■ **Short problem**
Retype only what runs from the first line of the listing to the line holding "random.seed(0), np.random.seed(0), noise.seed_set(1)", both included. Do not retype the pictures.
----------------
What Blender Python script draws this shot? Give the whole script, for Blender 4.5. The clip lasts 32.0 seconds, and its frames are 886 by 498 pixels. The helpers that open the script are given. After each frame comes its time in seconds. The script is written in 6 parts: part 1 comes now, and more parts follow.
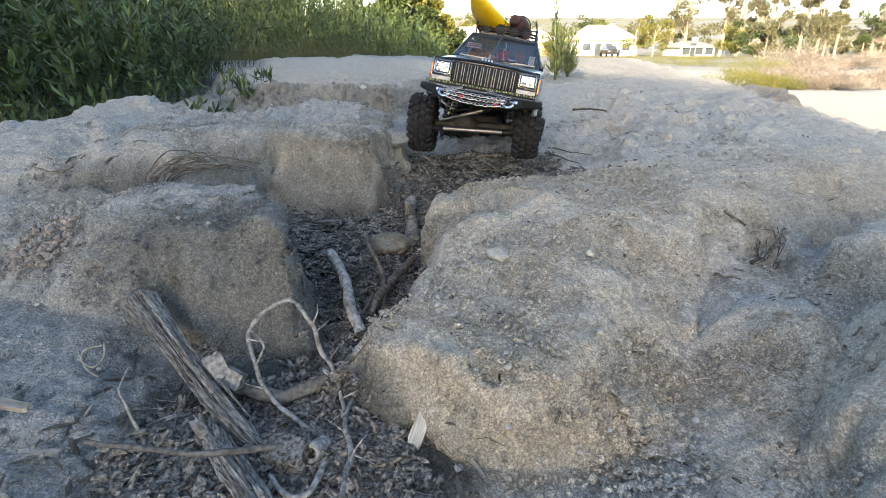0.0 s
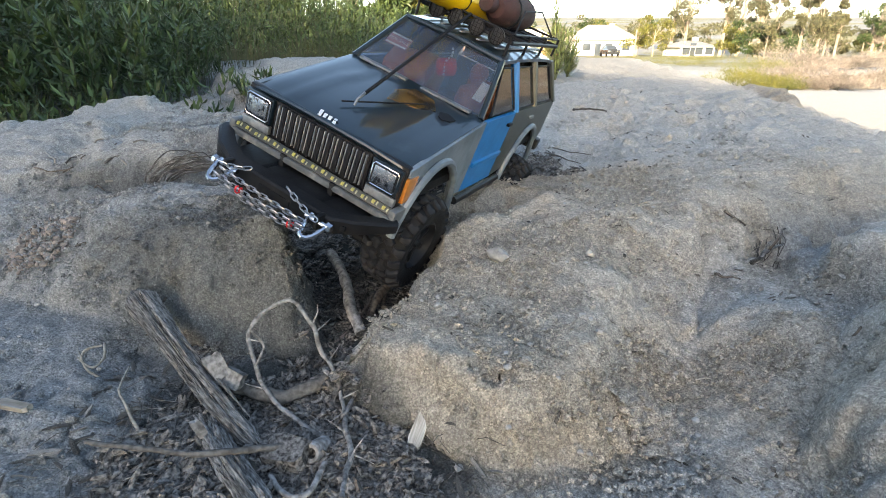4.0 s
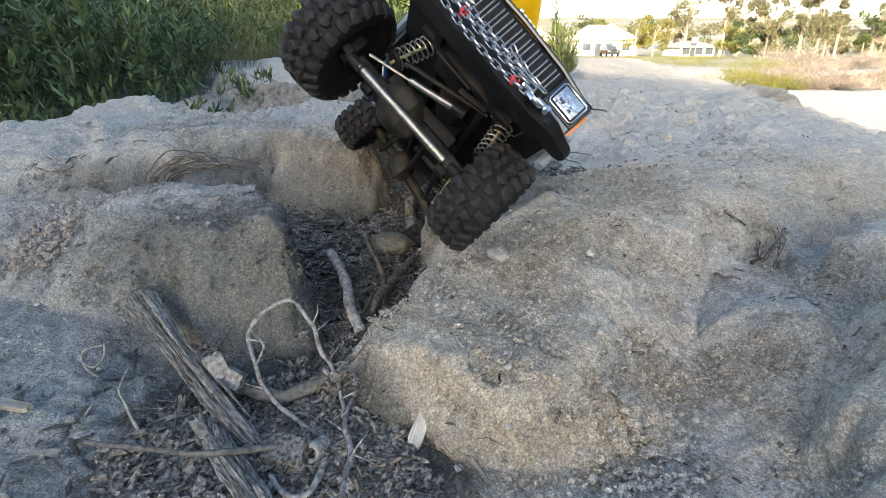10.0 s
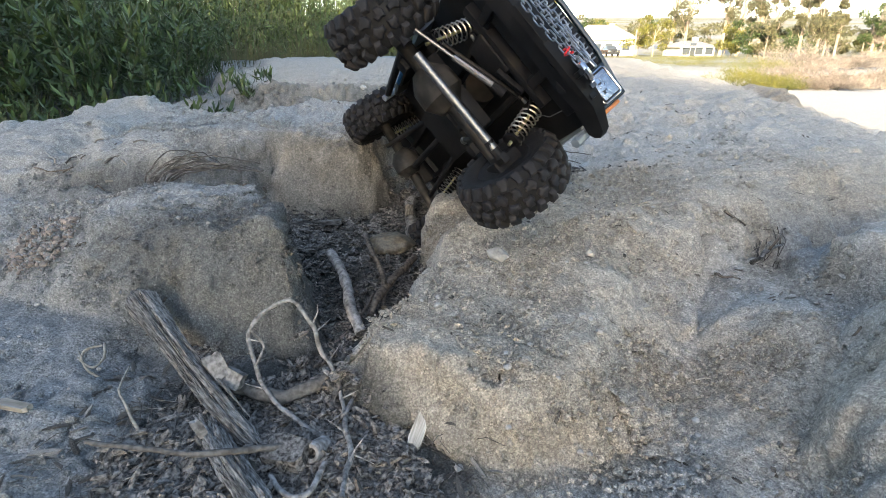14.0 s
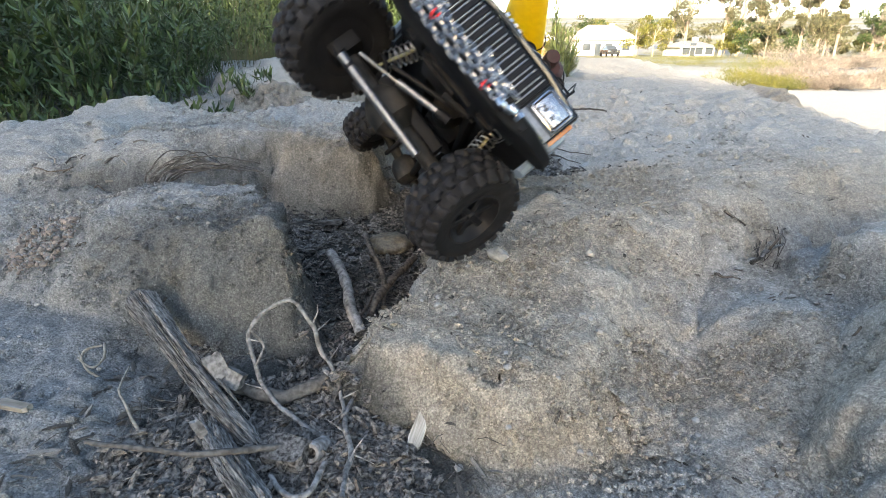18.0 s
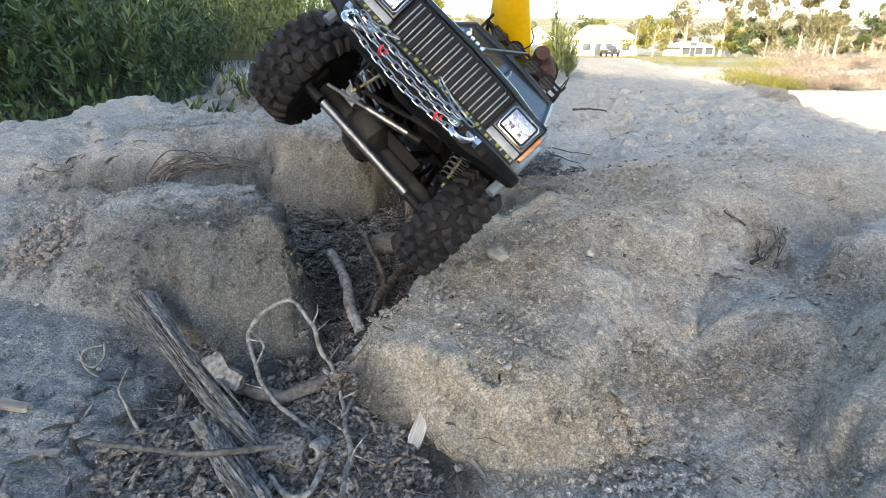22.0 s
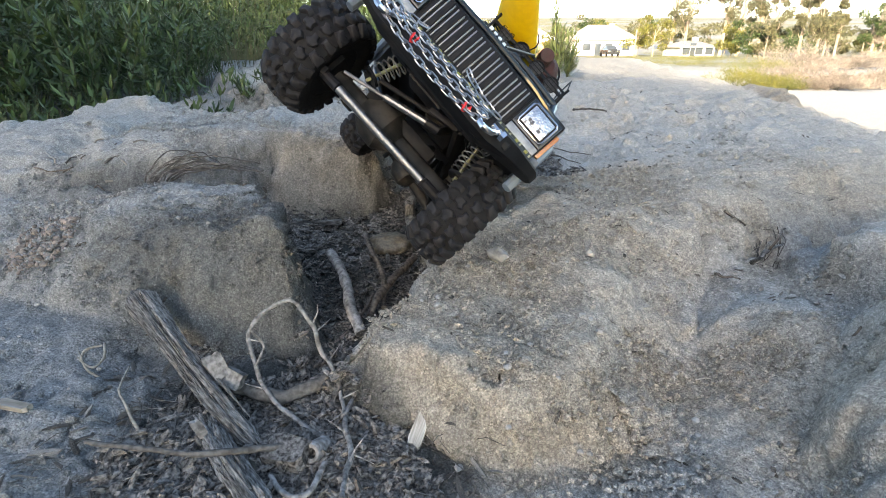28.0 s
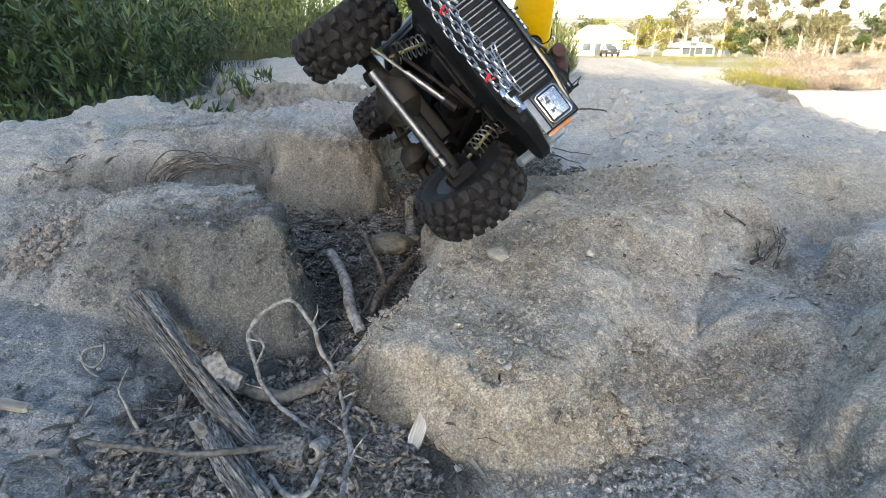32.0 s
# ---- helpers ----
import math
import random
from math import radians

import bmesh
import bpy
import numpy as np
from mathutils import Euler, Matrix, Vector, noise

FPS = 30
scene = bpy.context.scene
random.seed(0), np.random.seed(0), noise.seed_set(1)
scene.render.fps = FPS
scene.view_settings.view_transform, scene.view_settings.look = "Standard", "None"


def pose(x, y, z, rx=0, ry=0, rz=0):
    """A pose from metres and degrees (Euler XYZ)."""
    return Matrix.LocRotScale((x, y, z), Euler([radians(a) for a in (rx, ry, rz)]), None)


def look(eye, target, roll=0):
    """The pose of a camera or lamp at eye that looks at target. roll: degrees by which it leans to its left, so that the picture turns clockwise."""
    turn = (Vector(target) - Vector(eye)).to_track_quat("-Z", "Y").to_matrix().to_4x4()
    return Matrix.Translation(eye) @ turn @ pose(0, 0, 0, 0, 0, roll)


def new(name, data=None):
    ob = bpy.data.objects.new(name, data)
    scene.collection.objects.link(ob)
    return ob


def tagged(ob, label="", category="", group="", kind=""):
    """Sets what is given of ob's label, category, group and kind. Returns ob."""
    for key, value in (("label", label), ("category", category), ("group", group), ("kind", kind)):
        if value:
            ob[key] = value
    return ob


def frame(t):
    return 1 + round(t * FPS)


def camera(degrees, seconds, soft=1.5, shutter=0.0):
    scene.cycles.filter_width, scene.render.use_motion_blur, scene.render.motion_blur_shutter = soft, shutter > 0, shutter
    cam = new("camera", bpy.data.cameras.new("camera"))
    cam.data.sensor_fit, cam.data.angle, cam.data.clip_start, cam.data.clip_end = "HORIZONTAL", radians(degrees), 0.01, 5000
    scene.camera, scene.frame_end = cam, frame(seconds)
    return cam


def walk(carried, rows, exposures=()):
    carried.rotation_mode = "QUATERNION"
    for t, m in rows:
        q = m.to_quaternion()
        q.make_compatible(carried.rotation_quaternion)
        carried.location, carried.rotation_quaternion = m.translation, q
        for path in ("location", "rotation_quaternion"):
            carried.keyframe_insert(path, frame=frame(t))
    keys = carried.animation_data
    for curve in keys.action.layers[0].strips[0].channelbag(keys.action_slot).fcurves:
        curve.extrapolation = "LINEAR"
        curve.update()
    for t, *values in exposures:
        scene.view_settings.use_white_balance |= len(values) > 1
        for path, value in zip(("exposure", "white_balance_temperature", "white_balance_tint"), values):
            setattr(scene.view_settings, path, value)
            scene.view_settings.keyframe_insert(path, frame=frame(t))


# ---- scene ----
----------------
■ **Exercise result**
What Blender Python script draws this shot? Give the whole script, for Blender 4.5. The clip lasts 32.0 seconds, and its frames are 886 by 498 pixels. The helpers that open the script are given. After each frame comes its time in seconds. The script is written in 6 parts: part 1 comes now, and more parts follow.
0.0 s
4.0 s
10.0 s
14.0 s
18.0 s
22.0 s
28.0 s
32.0 s
# ---- helpers ----
import math
import random
from math import radians

import bmesh
import bpy
import numpy as np
from mathutils import Euler, Matrix, Vector, noise

FPS = 30
scene = bpy.context.scene
random.seed(0), np.random.seed(0), noise.seed_set(1)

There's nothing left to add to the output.